⟨

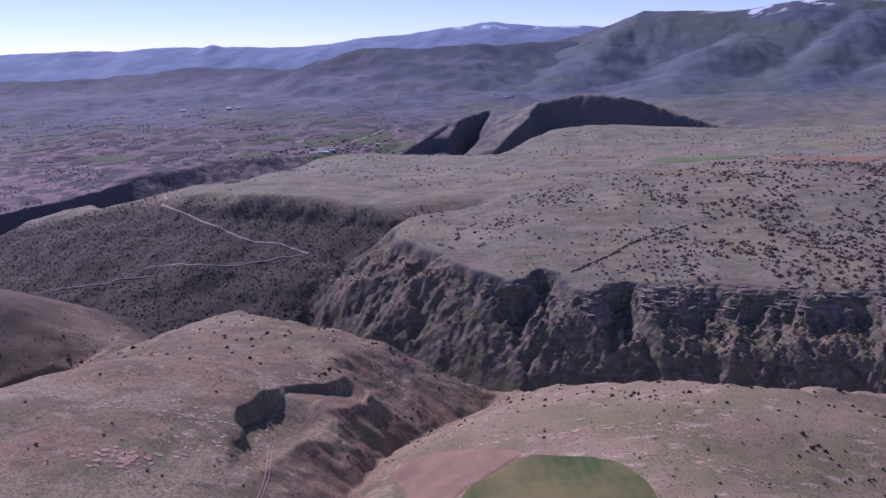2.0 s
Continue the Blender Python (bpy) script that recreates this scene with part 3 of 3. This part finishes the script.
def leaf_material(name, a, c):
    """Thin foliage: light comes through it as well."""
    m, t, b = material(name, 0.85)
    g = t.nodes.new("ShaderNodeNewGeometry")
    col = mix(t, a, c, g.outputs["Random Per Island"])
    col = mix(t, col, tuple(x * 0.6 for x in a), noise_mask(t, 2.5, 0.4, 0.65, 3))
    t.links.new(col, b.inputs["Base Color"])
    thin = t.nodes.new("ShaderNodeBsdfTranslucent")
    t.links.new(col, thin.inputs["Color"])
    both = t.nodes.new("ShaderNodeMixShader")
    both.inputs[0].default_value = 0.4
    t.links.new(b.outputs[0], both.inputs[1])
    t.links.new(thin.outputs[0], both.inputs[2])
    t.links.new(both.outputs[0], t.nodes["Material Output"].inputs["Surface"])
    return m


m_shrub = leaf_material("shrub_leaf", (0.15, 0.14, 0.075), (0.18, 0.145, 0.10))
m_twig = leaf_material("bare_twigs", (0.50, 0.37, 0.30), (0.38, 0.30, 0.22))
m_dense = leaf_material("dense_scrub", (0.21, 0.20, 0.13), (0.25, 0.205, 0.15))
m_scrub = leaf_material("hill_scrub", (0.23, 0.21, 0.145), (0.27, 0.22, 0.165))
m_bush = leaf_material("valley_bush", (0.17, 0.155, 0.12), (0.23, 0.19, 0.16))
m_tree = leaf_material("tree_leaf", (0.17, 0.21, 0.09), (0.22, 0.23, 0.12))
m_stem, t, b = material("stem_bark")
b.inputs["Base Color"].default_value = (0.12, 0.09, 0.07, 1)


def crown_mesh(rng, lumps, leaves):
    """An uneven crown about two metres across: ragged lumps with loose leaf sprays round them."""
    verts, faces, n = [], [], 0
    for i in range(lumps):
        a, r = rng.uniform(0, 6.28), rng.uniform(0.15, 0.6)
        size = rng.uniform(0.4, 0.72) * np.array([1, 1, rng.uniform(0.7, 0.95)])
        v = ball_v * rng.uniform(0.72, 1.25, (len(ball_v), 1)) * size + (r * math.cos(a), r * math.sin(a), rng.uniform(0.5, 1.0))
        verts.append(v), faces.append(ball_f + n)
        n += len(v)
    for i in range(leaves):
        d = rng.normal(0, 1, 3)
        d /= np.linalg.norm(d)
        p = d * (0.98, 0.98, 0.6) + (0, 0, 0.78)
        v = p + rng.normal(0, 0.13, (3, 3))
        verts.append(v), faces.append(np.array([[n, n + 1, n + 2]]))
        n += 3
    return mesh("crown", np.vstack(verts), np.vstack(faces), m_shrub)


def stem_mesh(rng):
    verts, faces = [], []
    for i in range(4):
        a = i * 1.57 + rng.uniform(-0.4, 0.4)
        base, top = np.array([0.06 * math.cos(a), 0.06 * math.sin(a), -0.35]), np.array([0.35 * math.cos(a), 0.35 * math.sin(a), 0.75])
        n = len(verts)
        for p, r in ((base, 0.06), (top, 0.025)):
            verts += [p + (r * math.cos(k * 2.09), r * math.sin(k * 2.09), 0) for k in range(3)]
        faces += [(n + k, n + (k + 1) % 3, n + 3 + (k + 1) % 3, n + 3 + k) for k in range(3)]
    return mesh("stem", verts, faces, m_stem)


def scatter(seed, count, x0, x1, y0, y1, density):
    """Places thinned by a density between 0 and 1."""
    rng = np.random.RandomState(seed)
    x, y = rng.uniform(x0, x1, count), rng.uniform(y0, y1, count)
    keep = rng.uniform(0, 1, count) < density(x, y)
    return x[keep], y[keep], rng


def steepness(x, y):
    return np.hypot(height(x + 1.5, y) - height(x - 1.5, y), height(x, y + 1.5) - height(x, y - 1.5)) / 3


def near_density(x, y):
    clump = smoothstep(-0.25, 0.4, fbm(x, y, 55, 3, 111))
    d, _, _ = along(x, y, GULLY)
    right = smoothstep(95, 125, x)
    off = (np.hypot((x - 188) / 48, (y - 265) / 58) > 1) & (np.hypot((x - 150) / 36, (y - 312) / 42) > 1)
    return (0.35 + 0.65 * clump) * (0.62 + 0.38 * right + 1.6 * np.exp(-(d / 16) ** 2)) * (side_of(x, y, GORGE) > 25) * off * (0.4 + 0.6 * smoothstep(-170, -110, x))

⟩

*What is being asked*.
Leave out any pictures, please, and quote only the lines from the top of the data through the line that contains "0.09, 0.07, 1)".

*Answer to the exercise*.
2.0 s
Continue the Blender Python (bpy) script that recreates this scene with part 3 of 3. This part finishes the script.
def leaf_material(name, a, c):
    """Thin foliage: light comes through it as well."""
    m, t, b = material(name, 0.85)
    g = t.nodes.new("ShaderNodeNewGeometry")
    col = mix(t, a, c, g.outputs["Random Per Island"])
    col = mix(t, col, tuple(x * 0.6 for x in a), noise_mask(t, 2.5, 0.4, 0.65, 3))
    t.links.new(col, b.inputs["Base Color"])
    thin = t.nodes.new("ShaderNodeBsdfTranslucent")
    t.links.new(col, thin.inputs["Color"])
    both = t.nodes.new("ShaderNodeMixShader")
    both.inputs[0].default_value = 0.4
    t.links.new(b.outputs[0], both.inputs[1])
    t.links.new(thin.outputs[0], both.inputs[2])
    t.links.new(both.outputs[0], t.nodes["Material Output"].inputs["Surface"])
    return m


m_shrub = leaf_material("shrub_leaf", (0.15, 0.14, 0.075), (0.18, 0.145, 0.10))
m_twig = leaf_material("bare_twigs", (0.50, 0.37, 0.30), (0.38, 0.30, 0.22))
m_dense = leaf_material("dense_scrub", (0.21, 0.20, 0.13), (0.25, 0.205, 0.15))
m_scrub = leaf_material("hill_scrub", (0.23, 0.21, 0.145), (0.27, 0.22, 0.165))
m_bush = leaf_material("valley_bush", (0.17, 0.155, 0.12), (0.23, 0.19, 0.16))
m_tree = leaf_material("tree_leaf", (0.17, 0.21, 0.09), (0.22, 0.23, 0.12))
m_stem, t, b = material("stem_bark")
b.inputs["Base Color"].default_value = (0.12, 0.09, 0.07, 1)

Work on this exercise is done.